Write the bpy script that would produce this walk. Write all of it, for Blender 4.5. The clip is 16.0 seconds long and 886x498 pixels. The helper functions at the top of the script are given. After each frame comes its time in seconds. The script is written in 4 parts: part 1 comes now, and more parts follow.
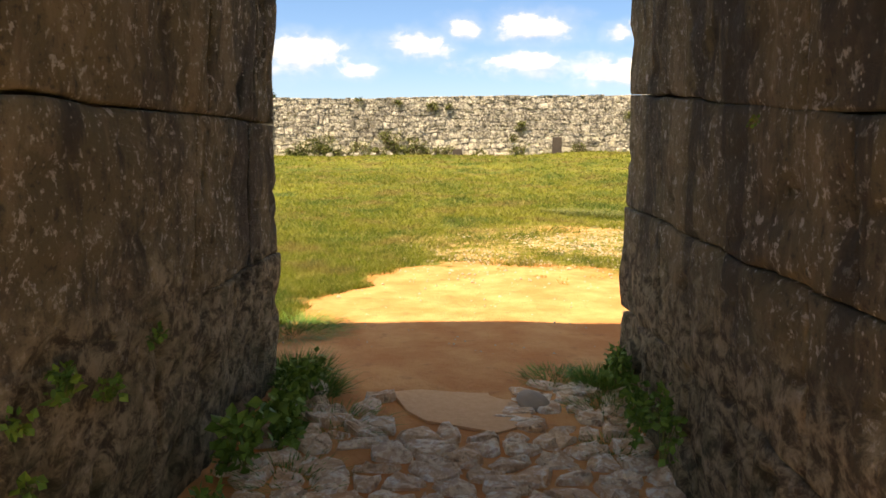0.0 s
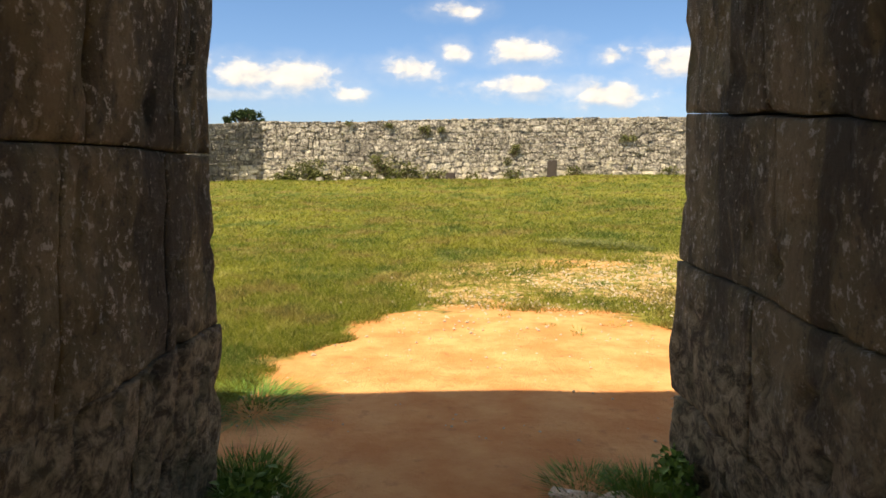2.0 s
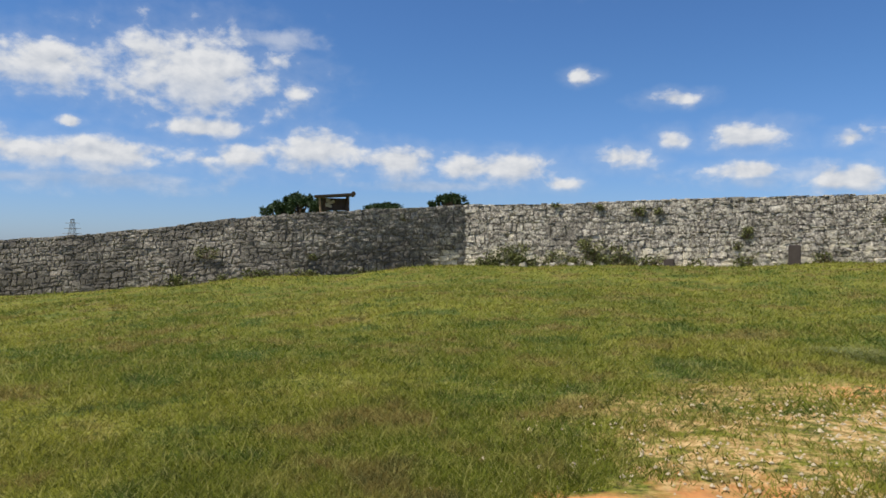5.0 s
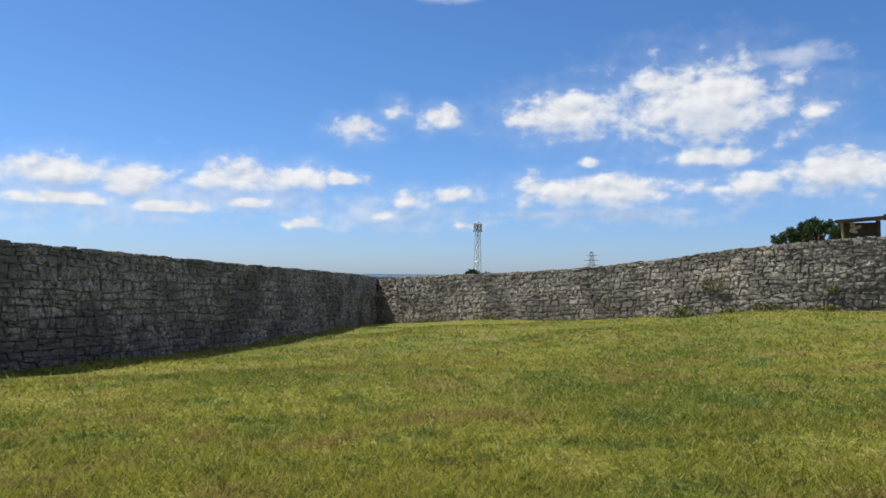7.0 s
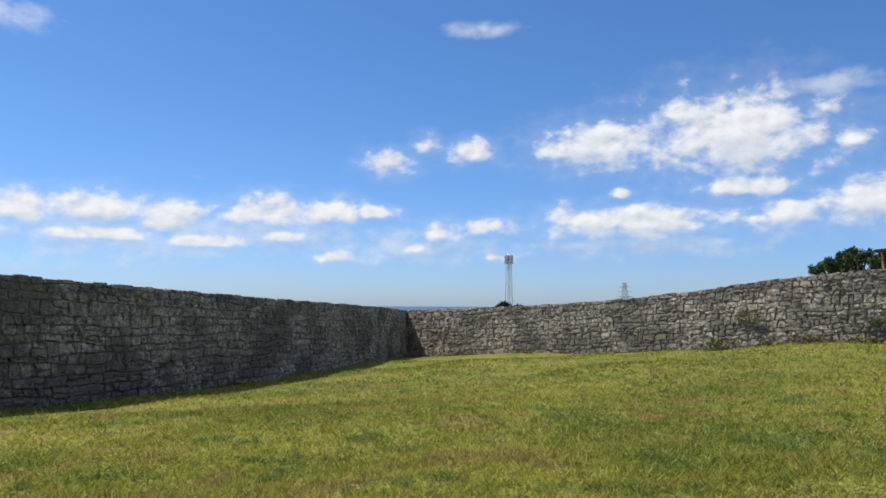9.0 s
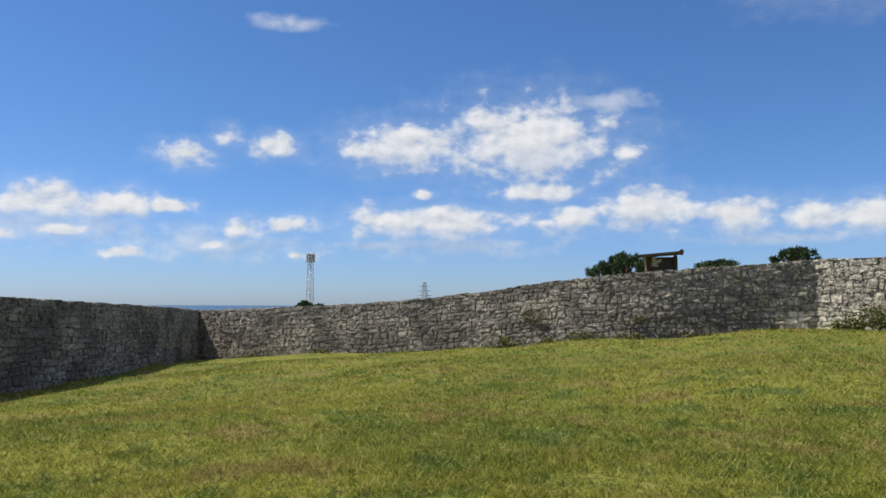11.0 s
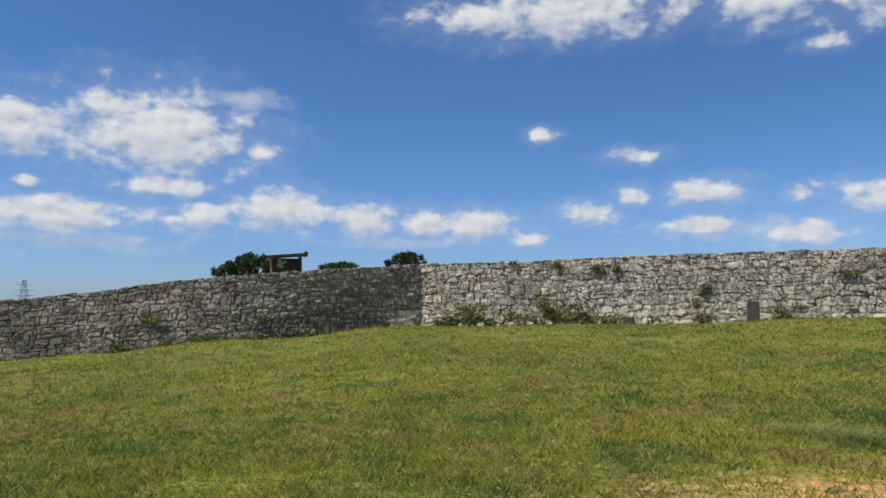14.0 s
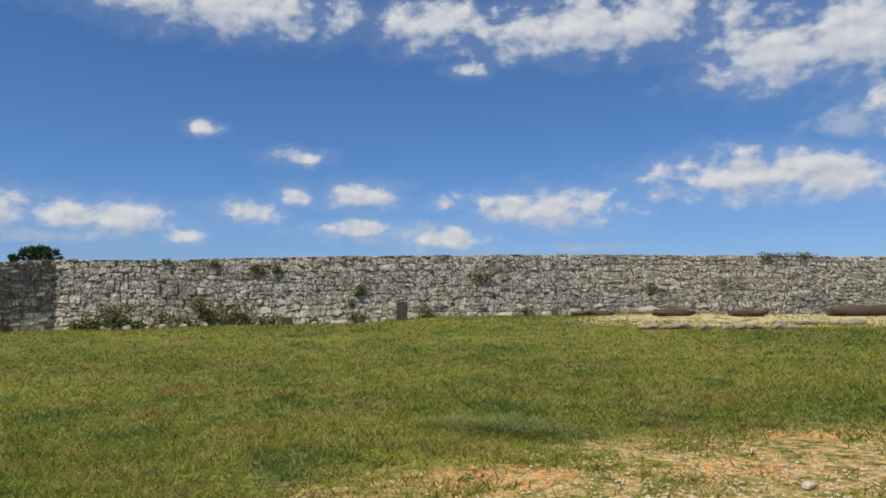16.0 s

### Problem to work on
Reproduce all of the material exactly, apart from the pictures.

### Response for this exercise
Write the bpy script that would produce this walk. Write all of it, for Blender 4.5. The clip is 16.0 seconds long and 886x498 pixels. The helper functions at the top of the script are given. After each frame comes its time in seconds. The script is written in 4 parts: part 1 comes now, and more parts follow.
0.0 s
2.0 s
5.0 s
7.0 s
9.0 s
11.0 s
14.0 s
16.0 s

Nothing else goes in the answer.